On the coaches in his ear about being more aggressive:
“For sure. They know I’m plying out of position, so teams are going to try to exploit my being undersized, so they want me to exploit them the same way they’re trying to exploit us.”
On what he saw in his teammates to come out and win a game like this after two straight losses:
“It’s been tough, these past couple of days. We lost two in a row and it’s been real rough just because you can see that everybody’s frustrated. We want to win and the coaches want to win, obviously. We put in a lot of time and to go not he road and lose one game that we felt like we should have won and then to go at Iowa and play how we felt was bad, it’s just good to pull out a win like this. We knew most games were going to be close, but we can’t lose those games.”

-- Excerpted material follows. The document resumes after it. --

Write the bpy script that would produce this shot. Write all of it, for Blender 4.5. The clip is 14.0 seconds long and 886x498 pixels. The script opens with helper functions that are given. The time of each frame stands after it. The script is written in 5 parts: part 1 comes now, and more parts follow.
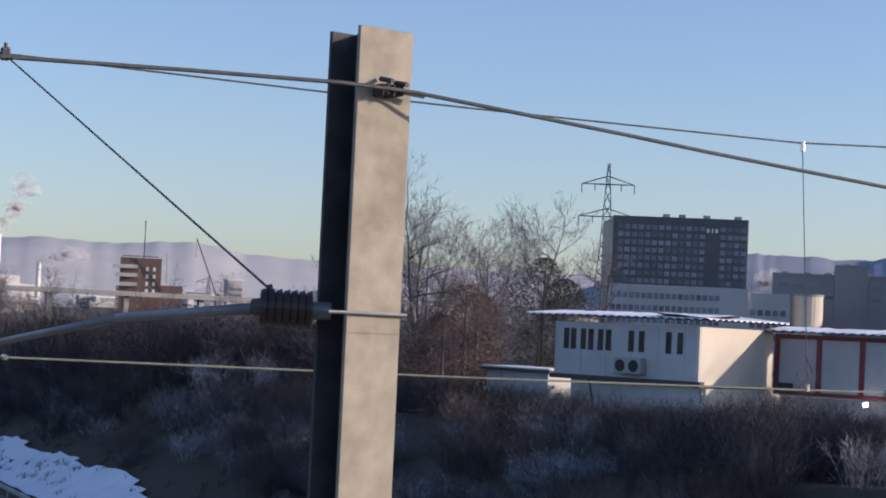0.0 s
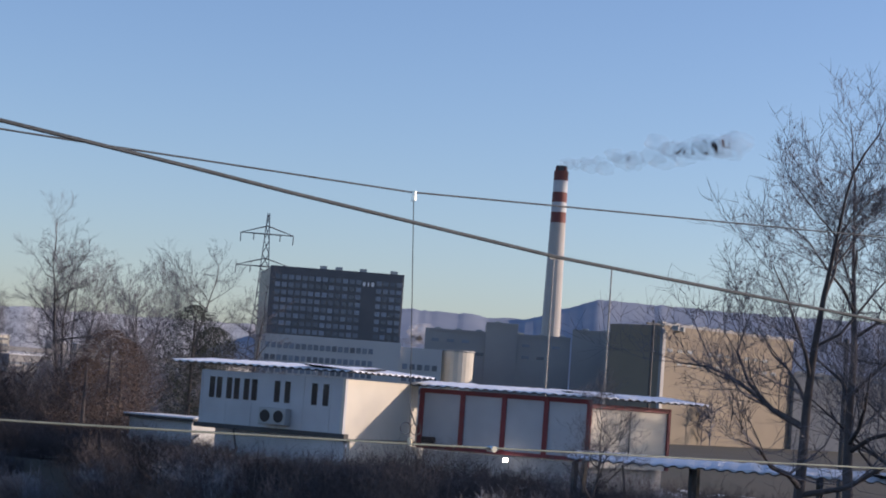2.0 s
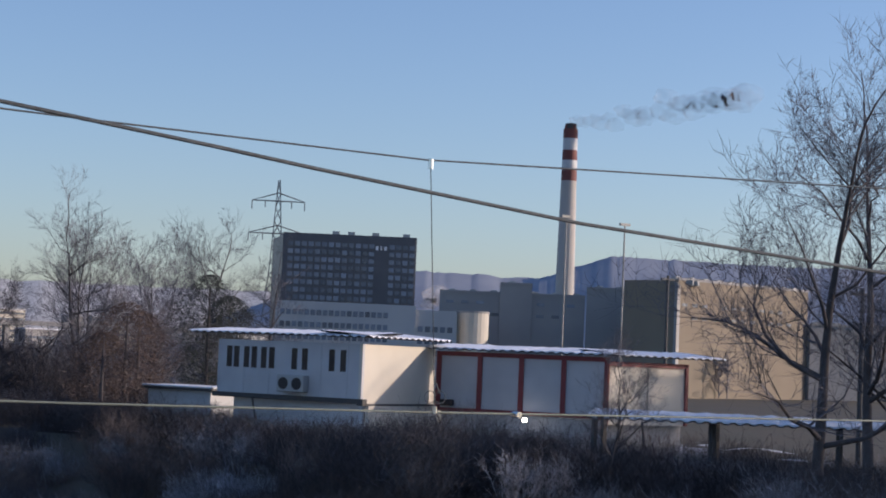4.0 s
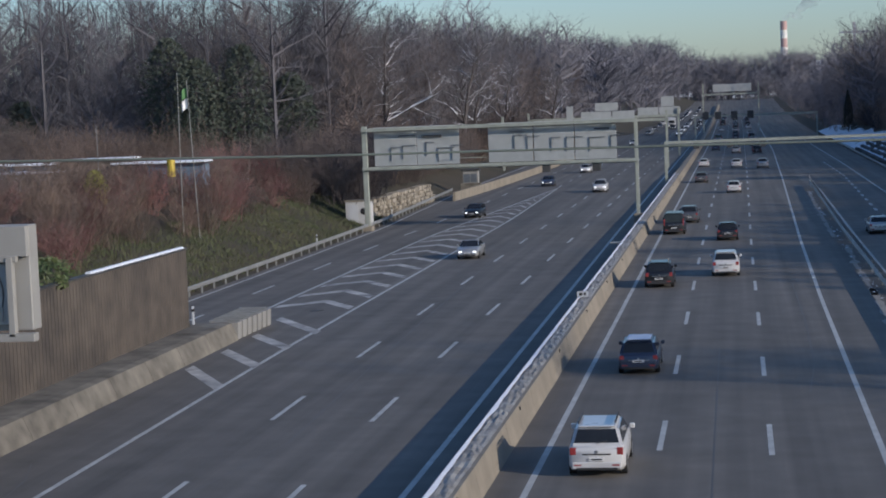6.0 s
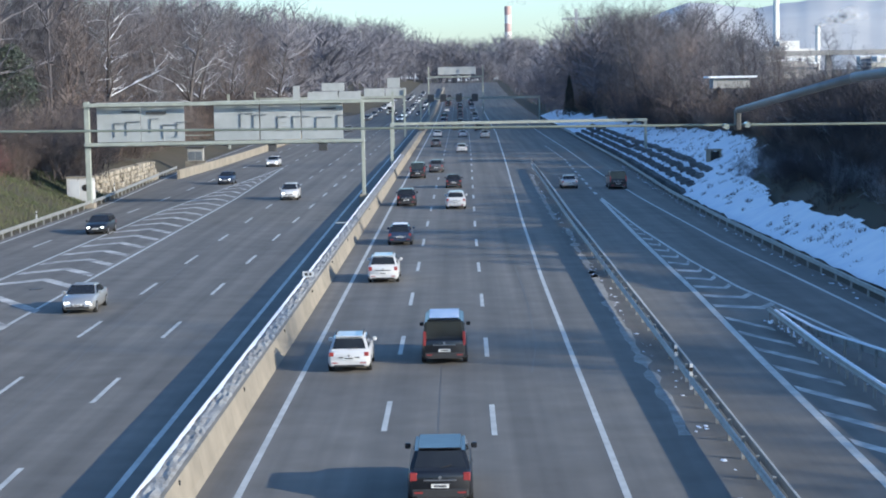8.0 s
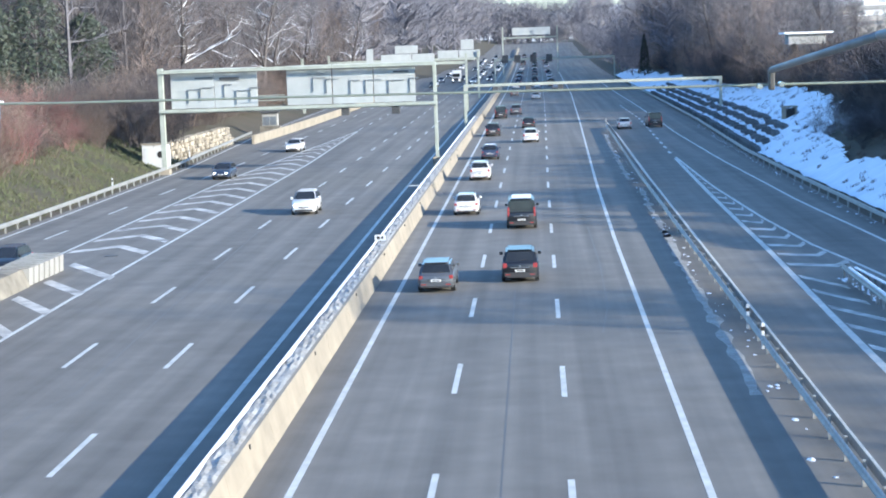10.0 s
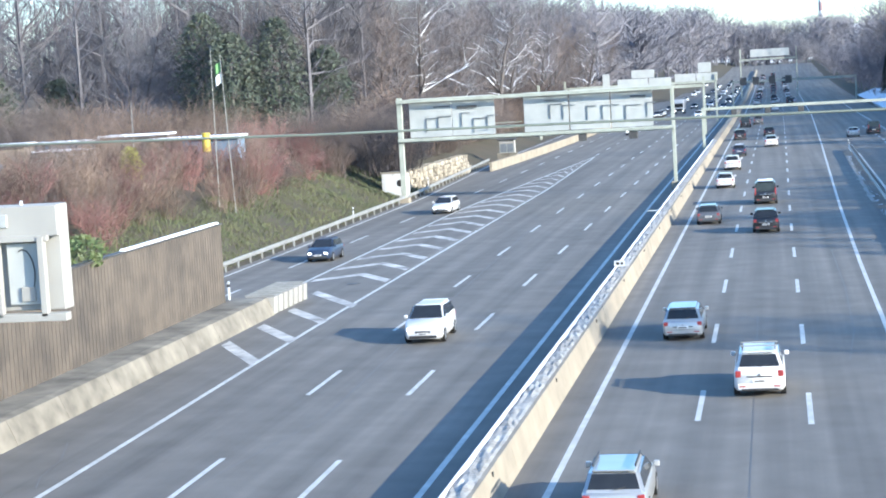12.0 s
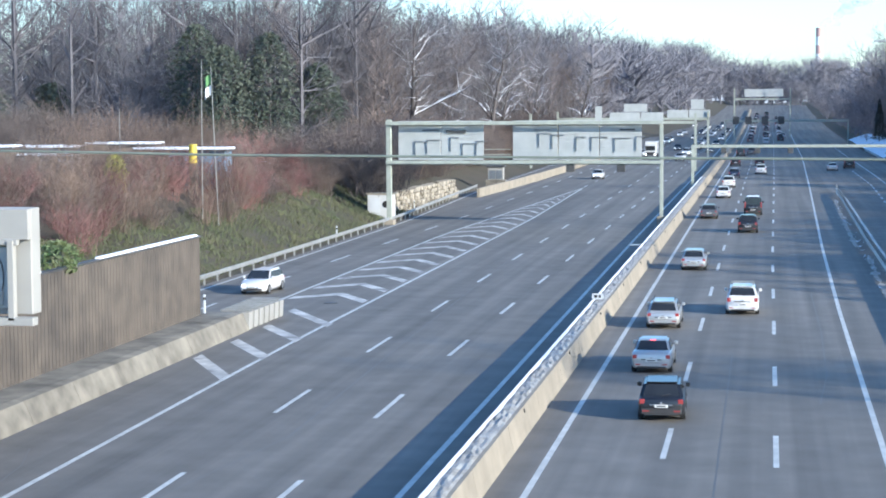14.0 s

On the 20th straight home win and why Nebraska plays so well at home:
“I think we just finish better here, I would say. At Minnesota we played really well and didn’t finish and then also the same thing at Maryland — played pretty well and then didn’t finish. I’m not sure why we finish better here, but we’ve just got to make that translate on the road as well.”
On the rebounding issues:
“I think mainly it’s positioning and just seeing the shot. A lot of times we’ll run in too far and it will be a long shot. Those are things we’ve got to see. Unlucky bounces, but you’ve got to be able to see that and those are the signs of good rebounders.”
On getting back-to-back stops late:
“That was huge. We talked about defense pretty much 80 percent of our practice the last couple days because we know that we can score with anybody but in order to win, you have to play defense. Being able to finish the game this time and not blow our lead, that was huge for us.”